DATA PROVIDED:
——

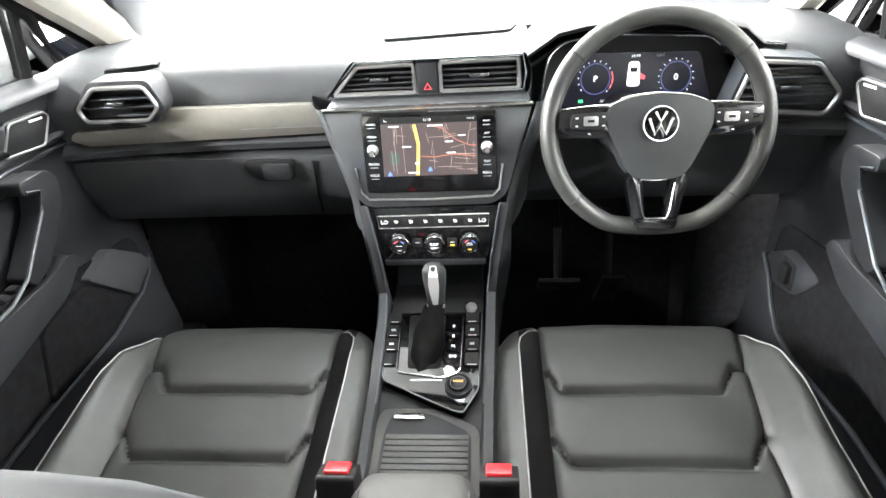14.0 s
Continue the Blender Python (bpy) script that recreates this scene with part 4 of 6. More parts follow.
        body = soften([(-0.19, 0.0), (0.19, 0.0), (0.188, -0.10), (0.145, -0.205), (-0.145, -0.205), (-0.188, -0.10)], 0.02)
        t = part("tray_table", tilted(prism([(p, q) for p, q in body], "x", -0.012, 0.02, 0.006), lean), M_HARD, s, "folded dark tray table")
        edge = [(-0.013, p, q) for p, q in body]
        part("tray_rim", tilted(tube(edge, 0.006, 6, closed=True), lean), M_SATINK, t)
        part("tray_groove", tilted(rbox(-0.0135, -0.0115, -0.165, 0.165, -0.052, -0.016, 0.0008), lean), M_BLACK, t)
        part("groove_lip", tilted(tube([(-0.013, -0.165, -0.055), (-0.013, 0.165, -0.055)], 0.004, 6), lean), M_SATINK, t)
    return s


def tray_bm(z):
    return prism(soften([(-0.220, -0.155), (-0.205, -0.185), (0.0, -0.19), (0.0, 0.20), (-0.19, 0.20), (-0.220, 0.165)], 0.02), "z", -0.015, 0.0, 0.005, 3)


front_seat(YC + 0.37, -1, True)
front_seat(YC - 0.37, 1, False)

# ---- dashboard ----


def dx(z, d=0.0):
    """The sloping face of the centre stack; d is how far a thing stands proud of it."""
    return 2.02 + 0.243 * (z - 0.88) - d


def on_face(pts, d0, d1, r=0.0, seg=2):
    """An outline of (y, z) as a plate on the centre stack's sloping face."""
    bm = prism(pts, "x", -d1, -d0, r, seg)
    for v in bm.verts:
        v.co.x += dx(v.co.z)
    return bm


def at_x(pts, x0, x1, r=0.0, seg=2):
    return prism(pts, "x", x0, x1, r, seg)


def ring_face(pts, d, rad, n=6, fx=dx):
    return tube([(fx(z) - d, y, z) for y, z in pts], rad, n, closed=True, up=(1, 0, 0))


def ring_plate(outer, inner, x0, x1):
    """A flat frame between two outlines of equal count, with depth."""
    return loft([[Vector((x1, y, z)) for y, z in outer], [Vector((x0 + 0.003, y, z)) for y, z in outer], [Vector((x0, y + (cy - y) * 0.012, z + (cz - z) * 0.012)) for (y, z), (cy, cz) in zip(outer, inner)],
                 [Vector((x0, y, z)) for y, z in inner], [Vector((x1, y, z)) for y, z in inner]], False, True)


def vent(parent, pts, x, depth, rows, y0, y1, z0, z1, tab):
    """An air vent: dark throat, slats, slider tab and satin frame."""
    part("vent_throat", at_x(pts, x + depth - 0.004, x + depth, 0), M_BLACK, parent)
    v = part("vent_frame", tube([(x, y, z) for y, z in pts], 0.0042, 6, closed=True, up=(1, 0, 0)), M_SATIN, parent, "satin silver vent frame")
    bm = bmesh.new()
    k = len(pts)
    loft([[Vector((x, y, z)) for y, z in pts], [Vector((x + depth, y, z)) for y, z in pts]], False, True, bm)
    part("vent_wall", bm, M_BLACK, v)

    def width(z):
        ys = []
        for i in range(k):
            (ya, za), (yb, zb) = pts[i], pts[(i + 1) % k]
            if (za - z) * (zb - z) < 0:
                ys.append(ya + (yb - ya) * (z - za) / (zb - za))
        return (min(ys), max(ys)) if len(ys) > 1 else None
    for i in range(rows):
        z = z0 + (z1 - z0) * (i + 0.5) / rows
        w = width(z)
        if w:
            part("slat", tilted(rbox(0, 0.022, w[0] + 0.003, w[1] - 0.003, -0.0016, 0.0016, 0.0008), Matrix.Translation((x + 0.006, 0, z)) @ Matrix.Rotation(radians(8), 4, "Y")), M_SATINK, v)
    part("slider", rbox(x - 0.002, x + 0.012, tab - 0.017, tab + 0.017, (z0 + z1) / 2 - 0.0035, (z0 + z1) / 2 + 0.0035, 0.0015), M_CHROME, v, "chrome vent slider")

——

WHAT THIS TASK INVOLVES: The data above should be repeated exactly, minus any pictures.

CORRECT RESPONSE:
14.0 s
Continue the Blender Python (bpy) script that recreates this scene with part 4 of 6. More parts follow.
        body = soften([(-0.19, 0.0), (0.19, 0.0), (0.188, -0.10), (0.145, -0.205), (-0.145, -0.205), (-0.188, -0.10)], 0.02)
        t = part("tray_table", tilted(prism([(p, q) for p, q in body], "x", -0.012, 0.02, 0.006), lean), M_HARD, s, "folded dark tray table")
        edge = [(-0.013, p, q) for p, q in body]
        part("tray_rim", tilted(tube(edge, 0.006, 6, closed=True), lean), M_SATINK, t)
        part("tray_groove", tilted(rbox(-0.0135, -0.0115, -0.165, 0.165, -0.052, -0.016, 0.0008), lean), M_BLACK, t)
        part("groove_lip", tilted(tube([(-0.013, -0.165, -0.055), (-0.013, 0.165, -0.055)], 0.004, 6), lean), M_SATINK, t)
    return s


def tray_bm(z):
    return prism(soften([(-0.220, -0.155), (-0.205, -0.185), (0.0, -0.19), (0.0, 0.20), (-0.19, 0.20), (-0.220, 0.165)], 0.02), "z", -0.015, 0.0, 0.005, 3)


front_seat(YC + 0.37, -1, True)
front_seat(YC - 0.37, 1, False)

# ---- dashboard ----


def dx(z, d=0.0):
    """The sloping face of the centre stack; d is how far a thing stands proud of it."""
    return 2.02 + 0.243 * (z - 0.88) - d


def on_face(pts, d0, d1, r=0.0, seg=2):
    """An outline of (y, z) as a plate on the centre stack's sloping face."""
    bm = prism(pts, "x", -d1, -d0, r, seg)
    for v in bm.verts:
        v.co.x += dx(v.co.z)
    return bm


def at_x(pts, x0, x1, r=0.0, seg=2):
    return prism(pts, "x", x0, x1, r, seg)


def ring_face(pts, d, rad, n=6, fx=dx):
    return tube([(fx(z) - d, y, z) for y, z in pts], rad, n, closed=True, up=(1, 0, 0))


def ring_plate(outer, inner, x0, x1):
    """A flat frame between two outlines of equal count, with depth."""
    return loft([[Vector((x1, y, z)) for y, z in outer], [Vector((x0 + 0.003, y, z)) for y, z in outer], [Vector((x0, y + (cy - y) * 0.012, z + (cz - z) * 0.012)) for (y, z), (cy, cz) in zip(outer, inner)],
                 [Vector((x0, y, z)) for y, z in inner], [Vector((x1, y, z)) for y, z in inner]], False, True)


def vent(parent, pts, x, depth, rows, y0, y1, z0, z1, tab):
    """An air vent: dark throat, slats, slider tab and satin frame."""
    part("vent_throat", at_x(pts, x + depth - 0.004, x + depth, 0), M_BLACK, parent)
    v = part("vent_frame", tube([(x, y, z) for y, z in pts], 0.0042, 6, closed=True, up=(1, 0, 0)), M_SATIN, parent, "satin silver vent frame")
    bm = bmesh.new()
    k = len(pts)
    loft([[Vector((x, y, z)) for y, z in pts], [Vector((x + depth, y, z)) for y, z in pts]], False, True, bm)
    part("vent_wall", bm, M_BLACK, v)

    def width(z):
        ys = []
        for i in range(k):
            (ya, za), (yb, zb) = pts[i], pts[(i + 1) % k]
            if (za - z) * (zb - z) < 0:
                ys.append(ya + (yb - ya) * (z - za) / (zb - za))
        return (min(ys), max(ys)) if len(ys) > 1 else None
    for i in range(rows):
        z = z0 + (z1 - z0) * (i + 0.5) / rows
        w = width(z)
        if w:
            part("slat", tilted(rbox(0, 0.022, w[0] + 0.003, w[1] - 0.003, -0.0016, 0.0016, 0.0008), Matrix.Translation((x + 0.006, 0, z)) @ Matrix.Rotation(radians(8), 4, "Y")), M_SATINK, v)
    part("slider", rbox(x - 0.002, x + 0.012, tab - 0.017, tab + 0.017, (z0 + z1) / 2 - 0.0035, (z0 + z1) / 2 + 0.0035, 0.0015), M_CHROME, v, "chrome vent slider")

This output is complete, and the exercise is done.